The display, “Journeying West: Distinctive Firearms from the Smithsonian,” is the culmination of that work.
It will be on loan to the northwestern Wyoming facility for three years. At the end of the three years, the museums will negotiate on whether to extend the display or to choose another selection of Smithsonian firearms for loan.
Hlebinsky is excited by the cooperative nature of the display, adding that the work topped any thrill she received from competitive ballroom dancing.
“Honestly, it’s the most exciting thing I do,” she said.
“It’s been so exciting and such an amazing learning experience. I would choose working at a firearms museum over ballroom dancing any day.”
Miller said it’s not unusual for the Smithsonian to lend out individual firearms to accredited museums for certain displays, but the loan to the Cody Firearms Museum was one of the largest. Nonetheless, he was comfortable backing the loan.
“I think Cody is one of the best firearms museums I’ve seen, just the breadth of the collection,” he said.
To put a value on the priceless collection of 64 pieces would be “the only way I can lose my job before dinner other than assault and battery,” Newman joked. Suffice it to say the items are priceless.
Yet Newman’s favorite item in the display is not a working firearm at all. It is a scale model of the Gatling gun, made by Richard Jordan Gatling to acquire a patent for the weapon. Newman points out that the Gatling gun was not the first machine gun, instead it is a revolving rifle battery, made more dangerous by the speed with which the gun could be repeatedly fired.

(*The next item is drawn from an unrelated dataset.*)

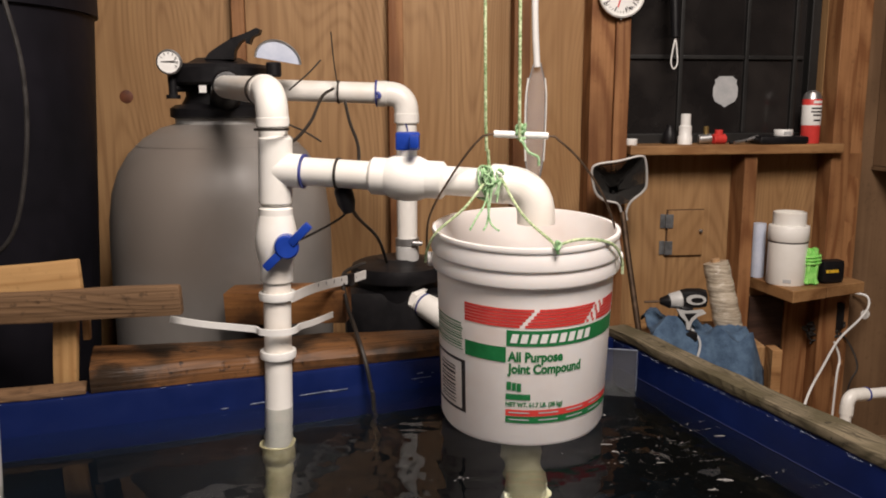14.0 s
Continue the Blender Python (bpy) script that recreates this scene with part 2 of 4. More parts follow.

“It was produced too late to make much difference in the Civil War, but it was prominently used in the Indian Wars and made a huge difference and probably contributed to the surrender of Chief Joseph and the Nez Perce,” Newman said.

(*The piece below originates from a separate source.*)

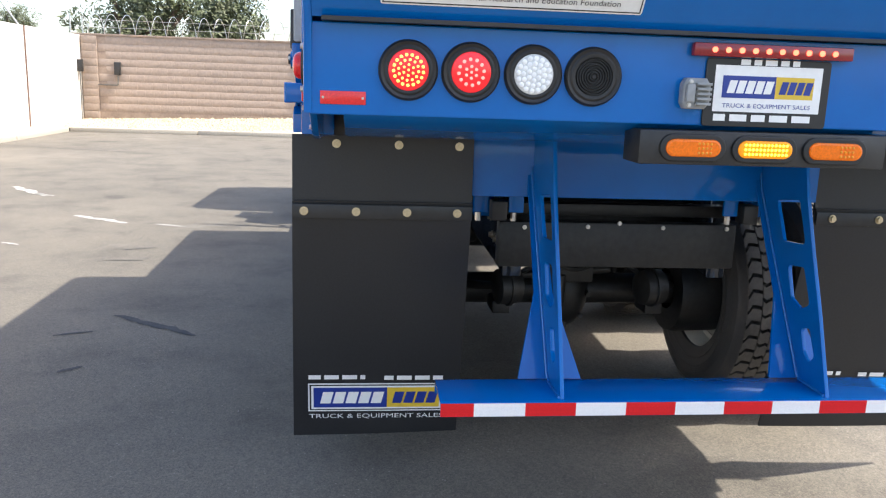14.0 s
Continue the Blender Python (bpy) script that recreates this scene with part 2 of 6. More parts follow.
def asphalt():
    m = mat("asphalt", (0.105, 0.098, 0.088), 0.85, spec=0.35)
    nt = m.node_tree
    b = nt.nodes["Principled BSDF"]
    co = nt.nodes.new("ShaderNodeTexCoord")

    def noise_node(scale, detail, rough=0.6):
        n = nt.nodes.new("ShaderNodeTexNoise")
        n.inputs["Scale"].default_value, n.inputs["Detail"].default_value, n.inputs["Roughness"].default_value = scale, detail, rough
        nt.links.new(co.outputs["Object"], n.inputs["Vector"])
        return n

    def ramp(src, stops):
        r = nt.nodes.new("ShaderNodeValToRGB")
        while len(r.color_ramp.elements) < len(stops):
            r.color_ramp.elements.new(0.5)
        for e, (p, c) in zip(r.color_ramp.elements, stops):
            e.position, e.color = p, (*c, 1)
        nt.links.new(src, r.inputs[0])
        return r.outputs[0]

    def mix(a, bb, fac, kind="MULTIPLY"):
        x = nt.nodes.new("ShaderNodeMix")
        x.data_type, x.blend_type = "RGBA", kind
        if isinstance(fac, float):
            x.inputs["Factor"].default_value = fac
        else:
            nt.links.new(fac, x.inputs["Factor"])
        nt.links.new(a, x.inputs["A"])
        if isinstance(bb, tuple):
            x.inputs["B"].default_value = (*bb, 1)
        else:
            nt.links.new(bb, x.inputs["B"])
        return x.outputs["Result"]

    broad = noise_node(0.22, 5)
    mid = noise_node(1.6, 7, 0.66)
    grit = noise_node(120, 4, 0.85)
    pebble = noise_node(38, 5, 0.8)
    base = ramp(broad.outputs["Fac"], [(0.3, (0.120, 0.112, 0.100)), (0.55, (0.155, 0.144, 0.127)), (0.75, (0.19, 0.175, 0.152))])
    base = mix(base, ramp(mid.outputs["Fac"], [(0.30, (0.55, 0.55, 0.56)), (0.48, (0.95, 0.95, 0.95)), (0.72, (1.18, 1.16, 1.12))]), 0.75)
    base = mix(base, ramp(grit.outputs["Fac"], [(0.34, (0.38, 0.38, 0.38)), (0.5, (1.0, 1.0, 1.0)), (0.66, (1.75, 1.72, 1.65))]), 0.62)
    base = mix(base, ramp(pebble.outputs["Fac"], [(0.36, (0.62, 0.62, 0.63)), (0.5, (1.0, 1.0, 1.0)), (0.64, (1.35, 1.33, 1.3))]), 0.25)
    vor = nt.nodes.new("ShaderNodeTexVoronoi")
    vor.inputs["Scale"].default_value = 42
    nt.links.new(co.outputs["Object"], vor.inputs["Vector"])
    speck = ramp(vor.outputs["Distance"], [(0.0, (1, 1, 1)), (0.10, (1, 1, 1)), (0.16, (0, 0, 0))])
    thin = noise_node(7, 3)
    keep = ramp(thin.outputs["Fac"], [(0.52, (0, 0, 0)), (0.60, (0.9, 0.9, 0.9))])
    base = mix(base, (0.30, 0.285, 0.26), mix(speck, keep, 1.0), "MIX")
    oil = noise_node(0.9, 3, 0.5)
    spots = ramp(oil.outputs["Fac"], [(0.24, (0.35, 0.35, 0.36)), (0.33, (1, 1, 1))])
    base = mix(base, spots, 0.8)
    tone = mix(base, (1.0, 0.955, 0.875), 1.0)
    base = tone
    # pale chalky scuffs
    chalk = noise_node(0.55, 8, 0.72)
    worn = ramp(chalk.outputs["Fac"], [(0.60, (0, 0, 0)), (0.78, (0.6, 0.6, 0.6))])
    base = mix(base, (0.33, 0.30, 0.25), worn, "MIX")
    nt.links.new(base, b.inputs["Base Color"])
    bp = nt.nodes.new("ShaderNodeBump")
    bp.inputs["Strength"].default_value, bp.inputs["Distance"].default_value = 0.45, 0.004
    nt.links.new(grit.outputs["Fac"], bp.inputs["Height"])
    bp2 = nt.nodes.new("ShaderNodeBump")
    bp2.inputs["Strength"].default_value, bp2.inputs["Distance"].default_value = 0.08, 0.03
    nt.links.new(mid.outputs["Fac"], bp2.inputs["Height"])
    nt.links.new(bp.outputs[0], bp2.inputs["Normal"])
    nt.links.new(bp2.outputs[0], b.inputs["Normal"])
    return m


def block_wall(name, c1, c2, joint):
    m = mat(name, c1, 0.9)
    nt = m.node_tree
    b = nt.nodes["Principled BSDF"]
    co = nt.nodes.new("ShaderNodeTexCoord")
    mp = nt.nodes.new("ShaderNodeMapping")
    mp.inputs["Rotation"].default_value = (radians(90), 0, 0)
    nt.links.new(co.outputs["Object"], mp.inputs["Vector"])
    br = nt.nodes.new("ShaderNodeTexBrick")
    br.inputs["Scale"].default_value = 1.0
    br.inputs["Brick Width"].default_value, br.inputs["Row Height"].default_value = 0.4, 0.2
    br.inputs["Mortar Size"].default_value, br.inputs["Mortar Smooth"].default_value = 0.006, 0.3
    br.inputs["Color1"].default_value, br.inputs["Color2"].default_value = (*c1, 1), (*c2, 1)
    br.inputs["Mortar"].default_value = (*joint, 1)
    nt.links.new(mp.outputs[0], br.inputs["Vector"])
    ns = nt.nodes.new("ShaderNodeTexNoise")
    ns.inputs["Scale"].default_value, ns.inputs["Detail"].default_value = 4.5, 9
    ns.inputs["Roughness"].default_value = 0.7
    nt.links.new(co.outputs["Object"], ns.inputs["Vector"])
    mx = nt.nodes.new("ShaderNodeMix")
    mx.data_type, mx.blend_type = "RGBA", "MULTIPLY"
    rp = nt.nodes.new("ShaderNodeValToRGB")
    rp.color_ramp.elements[0].position, rp.color_ramp.elements[1].position = 0.32, 0.68
    rp.color_ramp.elements[0].color, rp.color_ramp.elements[1].color = (0.6, 0.58, 0.56, 1), (1.25, 1.2, 1.15, 1)
    nt.links.new(ns.outputs["Fac"], rp.inputs[0])
    mx.inputs["Factor"].default_value = 0.7
    nt.links.new(br.outputs["Color"], mx.inputs["A"])
    nt.links.new(rp.outputs[0], mx.inputs["B"])
    nt.links.new(mx.outputs["Result"], b.inputs["Base Color"])
    bp = nt.nodes.new("ShaderNodeBump")
    bp.inputs["Strength"].default_value, bp.inputs["Distance"].default_value = 0.4, 0.02
    nt.links.new(ns.outputs["Fac"], bp.inputs["Height"])
    nt.links.new(bp.outputs[0], b.inputs["Normal"])
    return m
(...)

Just behind the Gatling gun, which sits in its own display case, is a collection of three early pistols that Newman called “remarkable.” His favorite, maybe because he had never seen one before, is a triple fire matchlock made in Japan.

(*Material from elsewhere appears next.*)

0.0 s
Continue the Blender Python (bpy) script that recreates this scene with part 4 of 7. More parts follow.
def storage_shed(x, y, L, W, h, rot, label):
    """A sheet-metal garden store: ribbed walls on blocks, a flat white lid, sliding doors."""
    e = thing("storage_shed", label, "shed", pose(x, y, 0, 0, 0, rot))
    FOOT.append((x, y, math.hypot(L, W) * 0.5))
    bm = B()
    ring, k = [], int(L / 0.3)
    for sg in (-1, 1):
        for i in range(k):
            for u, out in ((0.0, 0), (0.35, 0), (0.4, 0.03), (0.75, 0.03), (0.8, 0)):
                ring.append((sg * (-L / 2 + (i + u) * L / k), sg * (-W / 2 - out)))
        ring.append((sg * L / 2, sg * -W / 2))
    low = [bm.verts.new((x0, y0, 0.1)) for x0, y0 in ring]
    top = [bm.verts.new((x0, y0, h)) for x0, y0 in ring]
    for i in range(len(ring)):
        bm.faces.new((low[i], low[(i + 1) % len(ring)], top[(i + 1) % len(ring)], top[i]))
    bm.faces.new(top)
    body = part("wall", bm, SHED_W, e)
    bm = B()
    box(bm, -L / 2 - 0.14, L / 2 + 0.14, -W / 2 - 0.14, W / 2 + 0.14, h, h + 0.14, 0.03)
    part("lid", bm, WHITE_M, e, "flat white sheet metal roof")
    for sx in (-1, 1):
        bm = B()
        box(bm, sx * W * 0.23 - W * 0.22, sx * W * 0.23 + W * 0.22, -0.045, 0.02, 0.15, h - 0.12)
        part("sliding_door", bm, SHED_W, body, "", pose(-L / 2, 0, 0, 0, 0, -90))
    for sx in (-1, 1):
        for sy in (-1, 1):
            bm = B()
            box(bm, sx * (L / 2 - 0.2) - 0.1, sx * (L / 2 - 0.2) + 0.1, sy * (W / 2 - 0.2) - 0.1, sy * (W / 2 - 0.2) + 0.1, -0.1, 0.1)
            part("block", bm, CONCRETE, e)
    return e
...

“This is the first recognized action type for firearms,” he said.
The trigger dropped a slow-burning fuse into a powder pan that fired the musket balls.
“I think this display worked out great because of the embellishment of these firearms,” he said. “The light really picks up the gold and silver and makes them dramatic.”
Another unusual piece, which some questioned displaying with firearms, is like a Swiss Army knife on steroids. Made in the 1880s in Germany for a display window in a New York City store, it has 100 blades including a five-shot .22 pinfire revolver.
The oddest looking rifle on display may be the Triplett Patent, made in 1864, which had a rear stock of tubular metal that held seven bullets.
“This is the most unique configuration for a firearm that you can imagine,” Newman said.
But there are other odd-looking pieces, as well. The Josselyn Chain Revolver patent was a .22-caliber with a 20-shot chain hanging down in place of the cylinder. The Smithsonian owns the only known example of the firearm. The Elgin Cutlass Pistol patent, made in 1837, features a pistol with the barrel atop a large knife. There is a 1758 musket made to fire eight balls in a row like a Roman candle. A repeating rifle, made in 1857, had a sundial atop the magazine. There’s a Remington .30-06 rifle made in the 1920s with no trigger. And then there’s the 1963 SPIW prototype, the Special Purpose Individual Weapon Experimental Rifle. It was made to fire flechettes, small darts that had amazing penetrating power through armor.
“It was an ingenious idea, except that they went to all this trouble, time and expense without taking into the account the fact that the flechettes could be diverted by any wind,” Newman said. “So it was a great notion but those things were never going to hit anything if there was a wind.”
The Cody Firearms Museum had to upgrade some of its equipment to accommodate the Smithsonian exhibits. Special security cameras and motion detectors were installed and small, silent computer fans were added to keep the humidity higher and more constant. The Smithsonian wanted the Cody museum to achieve 50 percent humidity, which was impossibly high for the dry climate of Wyoming. So the museums negotiated a lower ideal. Cody also had to comply with special types of lighting that didn’t produce too much heat.
The entire process, although a bit rushed at the end, proved worthwhile when Newman got to handle some of the display pieces.
“It’s fantastic,” he said. “You get almost a sense of awe and reverence because when you think of touching things that are this old and this definitive in the advancing technology of firearms, it’s really awesome.”
And even though Newman said it was with great disappointment that he found out that the Navy could go on without him after serving 27 ½ years, his career at the museum has been a dream come true.
“Gosh, it’s the greatest job in the world for a guy who loves firearms,” he said.